__Written instruction__
Images are not part of the copy; write out the rest of the data exactly as given.

__Source material__
# # # # #

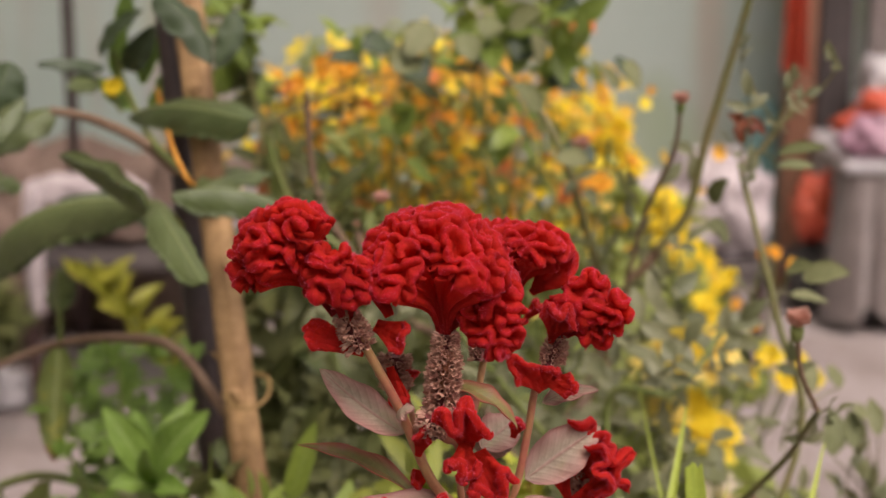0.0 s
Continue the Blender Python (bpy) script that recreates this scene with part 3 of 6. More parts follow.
def petals(bunch, rng, centre, way, radius, count, rows=1, width=0.4, cup=0.25, nu=5, nv=3):
    """A flower head of many petals round way."""
    way = unit(way)
    a = unit(np.cross(way, (0.21, 0.43, 0.77)))
    b = np.cross(way, a)
    centre = np.asarray(centre, float)
    for k in range(rows):
        rise = cup + 0.38 * k
        reach = radius * (1 - 0.2 * k)
        for i in range(max(4, count - 2 * k)):
            t = 6.2832 * (i + 0.5 * k) / max(4, count - 2 * k) + rng.normal(0, 0.1)
            out = np.cos(t) * a + np.sin(t) * b
            tip = centre + reach * rng.uniform(0.85, 1.1) * unit(out + way * (rise + rng.normal(0, 0.12)))
            bunch.leaf(centre + out * radius * 0.06, tip, radius * width * 2, face=way + 0.01 * out, full=0.62, arch=-0.06, fold=0.12, nu=nu, nv=nv, thick=0)


def flower(parent, name, centre, way, radius, count, rows, material, seed, label="", width=0.3, cup=0.2, stalk=None, stalk_mat=None):
    rng = np.random.default_rng(seed)
    bunch = Bunch()
    petals(bunch, rng, centre, way, radius, count, rows, width, cup)
    ob = bunch.make(name, material, parent, label)
    if stalk is not None:
        tube("flower_stalk", [stalk, (np.asarray(stalk) + centre) / 2 + rng.normal(0, 0.008, 3), np.asarray(centre) - unit(way) * 0.002], 0.0016, 0.0013, stalk_mat or GREEN_STEM, parent, sides=6)
    return ob


def pot(name, centre, r_top, r_base, height, label, material, soil=True, group="", rim=0.012, liner=False, level=0.04):
    ob = thing(name, centre, label, "plant pot", group)
    w = 0.005
    wall = [(0.0, 0.0), (r_base * 0.96, 0.0), (r_base, 0.004), (r_top * 0.985, height - 0.03), (r_top + rim, height - 0.028), (r_top + rim + 0.002, height - 0.004), (r_top + rim * 0.6, height), (r_top - w, height - 0.002), (r_top - w - 0.004, height - 0.03), (r_base, 0.05)]
    lathe("pot_body", centre, wall, material, ob)
    if liner:
        lathe("liner", (centre[0], centre[1], centre[2]), [(r_top - 0.0051, height - 0.0015), (r_top - 0.0125, height - 0.012), (r_top - 0.0125, height - 0.06)], BLACK_POT, ob, "black inner wall of the pot")
    if soil:
        rs = r_top - 0.012
        lathe("soil", (centre[0], centre[1], centre[2] + height - level), [(rs, 0.0), (rs * 0.7, 0.006), (rs * 0.35, 0.002), (0.0005, 0.007)], SOIL, ob, "dark crumbly potting soil", wobble=0.0)
    return ob


# ---- setting ----
def build_setting():
    bm = bmesh.new()
    bmesh.ops.create_grid(bm, x_segments=60, y_segments=60, size=60.0)
    for v in bm.verts:
        v.co.y += 20
    tagged(part("ground", bm, GROUND, None), "worn pinkish-grey concrete yard with stains", "ground", kind="structure")
    bm = rounded_box((6.7, 0.2, 2.8), 0.01)
    bmesh.ops.transform(bm, matrix=pose(1.75, 3.42, 1.4), verts=bm.verts)
    tagged(part("wall_north", bm, WALL, None), "pale green limewashed wall with damp streaks", "wall", kind="structure")

    # Unseen walls; the west one is added tall and near to block sky light.
    for name, at, size in (("shading_wall_west", (-1.7, -0.5, 2.6), (0.2, 8.0, 5.2)), ("wall_south", (1.5, -4.6, 1.4), (7.2, 0.2, 2.8))):
        bm = rounded_box(size, 0.01)
        bmesh.ops.transform(bm, matrix=pose(*at), verts=bm.verts)
        tagged(part(name, bm, WALL, None), "plain limewashed wall, unseen, added to close the yard", "wall", kind="structure")


build_setting()


# ---- background along the wall ----
def door_post(x, y, w, label, material, height=2.1, name="post"):
    ob = thing(name, (x, y, 0), label, "post")
    box("shaft", (x, y, height / 2), (w, w * 0.9, height), material, ob, bevel=0.006)
    box("foot", (x, y, 0.03), (w * 1.25, w * 1.15, 0.06), material, ob, bevel=0.008)
    return ob


door_post(0.815, 3.18, 0.065, "brown painted wooden post by the wall", BROWN_WOOD, name="wooden_post")
# This dark post is put where a shaded gap lies beside the brown one.
door_post(0.90, 3.22, 0.075, "dark post standing in for a shaded gap by the wooden post", DARK_WOOD, name="timber_post")
door_post(1.01, 3.24, 0.06, "mauve-grey weathered post by the wall", SACKCLOTH, name="timber_post")
door_post(0.745, 3.26, 0.075, "pale green painted post against the wall", TEAL_CLOTH, name="painted_post", height=0.42)
door_post(-0.82, 3.05, 0.024, "thin black iron pole", DARK_POLE, name="iron_pole")


def hanging_cloth(x, y, z0, z1, w, material, label, seed):
    ob = thing("hanging_cloth", (x, y, z0), label, "cloth")
    rng = np.random.default_rng(seed)
    u, s = np.linspace(0, 1, 24), np.linspace(-1, 1, 30)
    uu, ss = np.meshgrid(u, s, indexing="ij")
    f1 = rng.uniform(0, 6)
    front = np.stack([x + ss * w / 2 * (0.7 + 0.4 * uu), y + 0.018 * np.sin(ss * 9 + f1) * (0.3 + uu) - 0.02, z1 + (z0 - z1) * uu + 0.01 * np.sin(ss * 4 + f1) * uu], -1)
    v = np.concatenate([front.reshape(-1, 3), front.reshape(-1, 3) + (0, 0.006, 0)])
    f = grid_faces(24, 30)
    link_mesh("cloth", v, np.concatenate([f, f[:, ::-1] + 720]), material, ob)
    bm = rounded_box((w * 0.9, 0.02, 0.02), 0.004)
    bmesh.ops.transform(bm, matrix=pose(x, y, z1 + 0.006), verts=bm.verts)
    part("hanger", bm, DARK_WOOD, ob)
    part("bracket", (lambda b: (bmesh.ops.transform(b, matrix=pose(x, y + 0.09, z1 + 0.012), verts=b.verts), b)[1])(rounded_box((0.02, 0.2, 0.012), 0.003)), DARK_WOOD, ob)
    return ob


hanging_cloth(0.785, 3.11, 0.52, 0.80, 0.055, RED_BAG, "orange-red cloth hanging on the wooden post", 3)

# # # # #

__Task answer__
0.0 s
Continue the Blender Python (bpy) script that recreates this scene with part 3 of 6. More parts follow.
def petals(bunch, rng, centre, way, radius, count, rows=1, width=0.4, cup=0.25, nu=5, nv=3):
    """A flower head of many petals round way."""
    way = unit(way)
    a = unit(np.cross(way, (0.21, 0.43, 0.77)))
    b = np.cross(way, a)
    centre = np.asarray(centre, float)
    for k in range(rows):
        rise = cup + 0.38 * k
        reach = radius * (1 - 0.2 * k)
        for i in range(max(4, count - 2 * k)):
            t = 6.2832 * (i + 0.5 * k) / max(4, count - 2 * k) + rng.normal(0, 0.1)
            out = np.cos(t) * a + np.sin(t) * b
            tip = centre + reach * rng.uniform(0.85, 1.1) * unit(out + way * (rise + rng.normal(0, 0.12)))
            bunch.leaf(centre + out * radius * 0.06, tip, radius * width * 2, face=way + 0.01 * out, full=0.62, arch=-0.06, fold=0.12, nu=nu, nv=nv, thick=0)


def flower(parent, name, centre, way, radius, count, rows, material, seed, label="", width=0.3, cup=0.2, stalk=None, stalk_mat=None):
    rng = np.random.default_rng(seed)
    bunch = Bunch()
    petals(bunch, rng, centre, way, radius, count, rows, width, cup)
    ob = bunch.make(name, material, parent, label)
    if stalk is not None:
        tube("flower_stalk", [stalk, (np.asarray(stalk) + centre) / 2 + rng.normal(0, 0.008, 3), np.asarray(centre) - unit(way) * 0.002], 0.0016, 0.0013, stalk_mat or GREEN_STEM, parent, sides=6)
    return ob


def pot(name, centre, r_top, r_base, height, label, material, soil=True, group="", rim=0.012, liner=False, level=0.04):
    ob = thing(name, centre, label, "plant pot", group)
    w = 0.005
    wall = [(0.0, 0.0), (r_base * 0.96, 0.0), (r_base, 0.004), (r_top * 0.985, height - 0.03), (r_top + rim, height - 0.028), (r_top + rim + 0.002, height - 0.004), (r_top + rim * 0.6, height), (r_top - w, height - 0.002), (r_top - w - 0.004, height - 0.03), (r_base, 0.05)]
    lathe("pot_body", centre, wall, material, ob)
    if liner:
        lathe("liner", (centre[0], centre[1], centre[2]), [(r_top - 0.0051, height - 0.0015), (r_top - 0.0125, height - 0.012), (r_top - 0.0125, height - 0.06)], BLACK_POT, ob, "black inner wall of the pot")
    if soil:
        rs = r_top - 0.012
        lathe("soil", (centre[0], centre[1], centre[2] + height - level), [(rs, 0.0), (rs * 0.7, 0.006), (rs * 0.35, 0.002), (0.0005, 0.007)], SOIL, ob, "dark crumbly potting soil", wobble=0.0)
    return ob


# ---- setting ----
def build_setting():
    bm = bmesh.new()
    bmesh.ops.create_grid(bm, x_segments=60, y_segments=60, size=60.0)
    for v in bm.verts:
        v.co.y += 20
    tagged(part("ground", bm, GROUND, None), "worn pinkish-grey concrete yard with stains", "ground", kind="structure")
    bm = rounded_box((6.7, 0.2, 2.8), 0.01)
    bmesh.ops.transform(bm, matrix=pose(1.75, 3.42, 1.4), verts=bm.verts)
    tagged(part("wall_north", bm, WALL, None), "pale green limewashed wall with damp streaks", "wall", kind="structure")

    # Unseen walls; the west one is added tall and near to block sky light.
    for name, at, size in (("shading_wall_west", (-1.7, -0.5, 2.6), (0.2, 8.0, 5.2)), ("wall_south", (1.5, -4.6, 1.4), (7.2, 0.2, 2.8))):
        bm = rounded_box(size, 0.01)
        bmesh.ops.transform(bm, matrix=pose(*at), verts=bm.verts)
        tagged(part(name, bm, WALL, None), "plain limewashed wall, unseen, added to close the yard", "wall", kind="structure")


build_setting()


# ---- background along the wall ----
def door_post(x, y, w, label, material, height=2.1, name="post"):
    ob = thing(name, (x, y, 0), label, "post")
    box("shaft", (x, y, height / 2), (w, w * 0.9, height), material, ob, bevel=0.006)
    box("foot", (x, y, 0.03), (w * 1.25, w * 1.15, 0.06), material, ob, bevel=0.008)
    return ob


door_post(0.815, 3.18, 0.065, "brown painted wooden post by the wall", BROWN_WOOD, name="wooden_post")
# This dark post is put where a shaded gap lies beside the brown one.
door_post(0.90, 3.22, 0.075, "dark post standing in for a shaded gap by the wooden post", DARK_WOOD, name="timber_post")
door_post(1.01, 3.24, 0.06, "mauve-grey weathered post by the wall", SACKCLOTH, name="timber_post")
door_post(0.745, 3.26, 0.075, "pale green painted post against the wall", TEAL_CLOTH, name="painted_post", height=0.42)
door_post(-0.82, 3.05, 0.024, "thin black iron pole", DARK_POLE, name="iron_pole")


def hanging_cloth(x, y, z0, z1, w, material, label, seed):
    ob = thing("hanging_cloth", (x, y, z0), label, "cloth")
    rng = np.random.default_rng(seed)
    u, s = np.linspace(0, 1, 24), np.linspace(-1, 1, 30)
    uu, ss = np.meshgrid(u, s, indexing="ij")
    f1 = rng.uniform(0, 6)
    front = np.stack([x + ss * w / 2 * (0.7 + 0.4 * uu), y + 0.018 * np.sin(ss * 9 + f1) * (0.3 + uu) - 0.02, z1 + (z0 - z1) * uu + 0.01 * np.sin(ss * 4 + f1) * uu], -1)
    v = np.concatenate([front.reshape(-1, 3), front.reshape(-1, 3) + (0, 0.006, 0)])
    f = grid_faces(24, 30)
    link_mesh("cloth", v, np.concatenate([f, f[:, ::-1] + 720]), material, ob)
    bm = rounded_box((w * 0.9, 0.02, 0.02), 0.004)
    bmesh.ops.transform(bm, matrix=pose(x, y, z1 + 0.006), verts=bm.verts)
    part("hanger", bm, DARK_WOOD, ob)
    part("bracket", (lambda b: (bmesh.ops.transform(b, matrix=pose(x, y + 0.09, z1 + 0.012), verts=b.verts), b)[1])(rounded_box((0.02, 0.2, 0.012), 0.003)), DARK_WOOD, ob)
    return ob


hanging_cloth(0.785, 3.11, 0.52, 0.80, 0.055, RED_BAG, "orange-red cloth hanging on the wooden post", 3)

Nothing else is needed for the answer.